Boris Johnson has been criticised after it emerged he broke strict government rules by reclaiming his job as a newspaper columnist just days after quitting the Cabinet.


The former Foreign Secretary returned to his weekly Daily Telegraph column after he resigned from the Cabinet over Theresa May's Brexit strategy last week.

But official rules state that ministers are expected to hold off on taking up new jobs for three months.

Mr Johnson also failed to tell the Advisory Committee on Business Appointments - a watchdog set up to police the revolving door between government and the world of lobbying - he had accepted the role, as the ministerial code of conduct advises.

Jon Trickett, the Shadow Minister for the Cabinet Office, told the Daily Mail: "Boris Johnson jumping straight from his role as a government minister to a job as a columnist makes a mockery of Acoba.

“If it was in anyway a functioning body, this kind of thing would be blocked. Acoba hasn't got the teeth to stop this behaviour.
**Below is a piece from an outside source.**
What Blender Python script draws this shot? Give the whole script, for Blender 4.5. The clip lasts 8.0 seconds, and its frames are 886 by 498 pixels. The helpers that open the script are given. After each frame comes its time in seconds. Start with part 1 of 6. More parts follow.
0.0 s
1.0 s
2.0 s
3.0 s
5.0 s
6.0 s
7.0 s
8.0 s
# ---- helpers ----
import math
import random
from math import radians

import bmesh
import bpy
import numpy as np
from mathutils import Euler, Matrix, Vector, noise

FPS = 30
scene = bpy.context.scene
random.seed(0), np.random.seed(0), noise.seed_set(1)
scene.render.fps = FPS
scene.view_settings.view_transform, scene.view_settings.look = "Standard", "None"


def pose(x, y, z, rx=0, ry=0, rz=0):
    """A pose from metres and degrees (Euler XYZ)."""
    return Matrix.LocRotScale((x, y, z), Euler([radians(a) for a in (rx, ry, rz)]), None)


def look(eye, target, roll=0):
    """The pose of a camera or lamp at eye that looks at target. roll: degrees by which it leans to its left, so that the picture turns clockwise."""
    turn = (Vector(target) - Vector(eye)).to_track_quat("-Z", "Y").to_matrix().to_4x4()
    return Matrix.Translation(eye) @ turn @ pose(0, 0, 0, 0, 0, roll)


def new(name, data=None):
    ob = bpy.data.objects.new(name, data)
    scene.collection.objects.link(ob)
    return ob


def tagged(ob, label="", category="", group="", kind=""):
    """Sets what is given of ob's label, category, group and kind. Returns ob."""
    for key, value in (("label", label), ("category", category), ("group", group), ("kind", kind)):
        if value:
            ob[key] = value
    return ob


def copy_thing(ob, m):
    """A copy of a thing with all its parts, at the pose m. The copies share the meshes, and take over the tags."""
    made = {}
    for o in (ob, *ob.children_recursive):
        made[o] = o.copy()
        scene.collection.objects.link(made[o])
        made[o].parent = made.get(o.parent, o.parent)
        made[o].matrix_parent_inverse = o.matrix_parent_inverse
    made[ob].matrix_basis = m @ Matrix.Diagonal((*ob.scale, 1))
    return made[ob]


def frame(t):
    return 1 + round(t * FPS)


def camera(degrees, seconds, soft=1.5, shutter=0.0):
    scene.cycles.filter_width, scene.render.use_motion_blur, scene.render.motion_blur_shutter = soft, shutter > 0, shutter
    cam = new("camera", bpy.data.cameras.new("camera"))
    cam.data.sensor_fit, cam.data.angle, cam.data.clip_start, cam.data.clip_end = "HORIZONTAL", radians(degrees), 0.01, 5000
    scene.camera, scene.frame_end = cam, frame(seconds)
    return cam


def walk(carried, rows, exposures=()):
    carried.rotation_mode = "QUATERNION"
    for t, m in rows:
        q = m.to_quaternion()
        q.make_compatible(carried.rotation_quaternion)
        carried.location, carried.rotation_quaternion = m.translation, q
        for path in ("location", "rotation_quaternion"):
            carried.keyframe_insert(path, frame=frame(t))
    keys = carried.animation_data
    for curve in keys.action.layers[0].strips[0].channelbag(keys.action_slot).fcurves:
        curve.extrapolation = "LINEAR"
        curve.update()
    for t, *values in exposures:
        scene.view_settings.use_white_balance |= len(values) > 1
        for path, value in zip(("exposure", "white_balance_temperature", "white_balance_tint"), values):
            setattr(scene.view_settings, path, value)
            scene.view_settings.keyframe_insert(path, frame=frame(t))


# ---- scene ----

We urgently need a radical overhaul of the system.”

Cabinet ministers are expected to consult Acoba when taking up new jobs under the rules of the ministerial code.

But a spokesperson for the body told the paper it had not been contacted by the Tory heavyweight.

Mr Johnson was previously paid £275,000-a-year for the weekly column but stopped it when he took up the job at the Foreign Office in the wake of the EU referendum in 2016.

But he started again almost as soon as he quit the Government over the Brexit blueprint put forward by Theresa May.

In his first article this week he said: “I will resist – for now – the temptation to bang on about Brexit.”

A spokesperson for Mr Johnson refused to comment.